The black rubber bits are usually attributed to the front cam chain guide but can also come from the rubber ring attached to the #4 starter gear to pad it when it is thrown into engagement.
 
What you found in the oil filter is pretty normal for one of these when you first get it. These require frequent oil changes and filter cleanings, like every 1000 miles, and most didn't get that sort of treatment in their past. What you have is probably a long time accumulation. The oil may have been changed but the filters weren't cleaned every time.

The black rubber bits are usually attributed to the front cam chain guide but can also come from the rubber ring attached to the #4 starter gear to pad it when it is thrown into engagement.
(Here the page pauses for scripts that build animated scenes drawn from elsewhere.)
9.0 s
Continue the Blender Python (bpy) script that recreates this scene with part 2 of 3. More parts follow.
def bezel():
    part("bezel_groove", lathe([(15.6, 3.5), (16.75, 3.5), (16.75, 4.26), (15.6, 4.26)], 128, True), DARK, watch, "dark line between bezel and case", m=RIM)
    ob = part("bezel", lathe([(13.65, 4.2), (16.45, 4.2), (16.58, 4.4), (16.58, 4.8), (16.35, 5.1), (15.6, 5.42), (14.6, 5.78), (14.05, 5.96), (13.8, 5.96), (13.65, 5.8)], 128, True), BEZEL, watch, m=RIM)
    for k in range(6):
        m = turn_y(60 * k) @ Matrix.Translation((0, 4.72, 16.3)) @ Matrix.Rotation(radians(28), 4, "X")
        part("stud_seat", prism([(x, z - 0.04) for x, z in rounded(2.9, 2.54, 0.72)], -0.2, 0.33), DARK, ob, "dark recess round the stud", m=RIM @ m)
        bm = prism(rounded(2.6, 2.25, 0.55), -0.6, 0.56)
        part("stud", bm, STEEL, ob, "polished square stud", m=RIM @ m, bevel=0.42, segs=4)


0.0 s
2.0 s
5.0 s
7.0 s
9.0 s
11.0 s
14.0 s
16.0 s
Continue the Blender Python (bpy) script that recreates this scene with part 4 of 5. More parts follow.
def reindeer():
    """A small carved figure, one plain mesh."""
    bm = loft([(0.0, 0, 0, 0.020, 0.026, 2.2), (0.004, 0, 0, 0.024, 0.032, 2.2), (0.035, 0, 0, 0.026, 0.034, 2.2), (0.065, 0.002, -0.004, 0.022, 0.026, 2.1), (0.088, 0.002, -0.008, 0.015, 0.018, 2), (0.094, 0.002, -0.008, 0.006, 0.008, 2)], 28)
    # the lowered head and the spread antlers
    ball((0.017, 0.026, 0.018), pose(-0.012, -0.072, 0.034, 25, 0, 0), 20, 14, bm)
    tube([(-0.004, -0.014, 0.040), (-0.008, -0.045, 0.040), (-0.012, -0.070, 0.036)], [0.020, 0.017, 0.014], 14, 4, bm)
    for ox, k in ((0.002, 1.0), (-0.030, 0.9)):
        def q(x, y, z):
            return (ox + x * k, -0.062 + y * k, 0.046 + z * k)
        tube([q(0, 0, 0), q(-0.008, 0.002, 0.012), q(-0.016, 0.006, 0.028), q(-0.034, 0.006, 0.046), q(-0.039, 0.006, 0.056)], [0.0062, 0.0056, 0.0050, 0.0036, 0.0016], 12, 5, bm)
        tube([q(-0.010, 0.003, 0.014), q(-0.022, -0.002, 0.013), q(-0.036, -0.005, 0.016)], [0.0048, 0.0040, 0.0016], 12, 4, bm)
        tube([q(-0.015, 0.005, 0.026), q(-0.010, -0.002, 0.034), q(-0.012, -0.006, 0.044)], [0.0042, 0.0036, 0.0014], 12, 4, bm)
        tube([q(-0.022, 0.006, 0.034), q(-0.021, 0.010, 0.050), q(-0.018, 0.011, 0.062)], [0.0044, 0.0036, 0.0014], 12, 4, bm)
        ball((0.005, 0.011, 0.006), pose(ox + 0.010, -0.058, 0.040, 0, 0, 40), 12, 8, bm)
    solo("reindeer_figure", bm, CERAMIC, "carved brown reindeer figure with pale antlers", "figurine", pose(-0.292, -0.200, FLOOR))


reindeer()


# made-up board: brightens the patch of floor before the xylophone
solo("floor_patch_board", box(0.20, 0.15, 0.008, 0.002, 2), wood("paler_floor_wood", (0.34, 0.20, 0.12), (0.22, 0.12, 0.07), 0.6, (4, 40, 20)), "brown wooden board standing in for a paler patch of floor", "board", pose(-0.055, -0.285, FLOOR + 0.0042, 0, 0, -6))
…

Thank you 5twins, that is really great info. I read a number of quasi-related posts on that, and began to feel slightly more at ease. The engine turns over freely, and even kicked over on starter fluid a month ago, so I'm optimistic for what lies within! Thanks again for the expert advice.
 
As you're probably aware, the more important oil filter to inspect is the larger one mounted to the sump plate on the bottom of the motor. That's the one that's prone to failure. They sell so-called "improved" replacements but honestly, I don't think they're any better. They rupture the same as originals, and in the same spot. I prefer to repair the originals.
 
As you're probably aware, the more important oil filter to inspect is the larger one mounted to the sump plate on the bottom of the motor. That's the one that's prone to failure. They sell so-called "improved" replacements but honestly, I don't think they're any better. They rupture the same as originals, and in the same spot. I prefer to repair the originals.

Yes, for sure, and thanks! I read a number of threads that noted torn sump filters, which seemed to allow particle to blow right through... doh!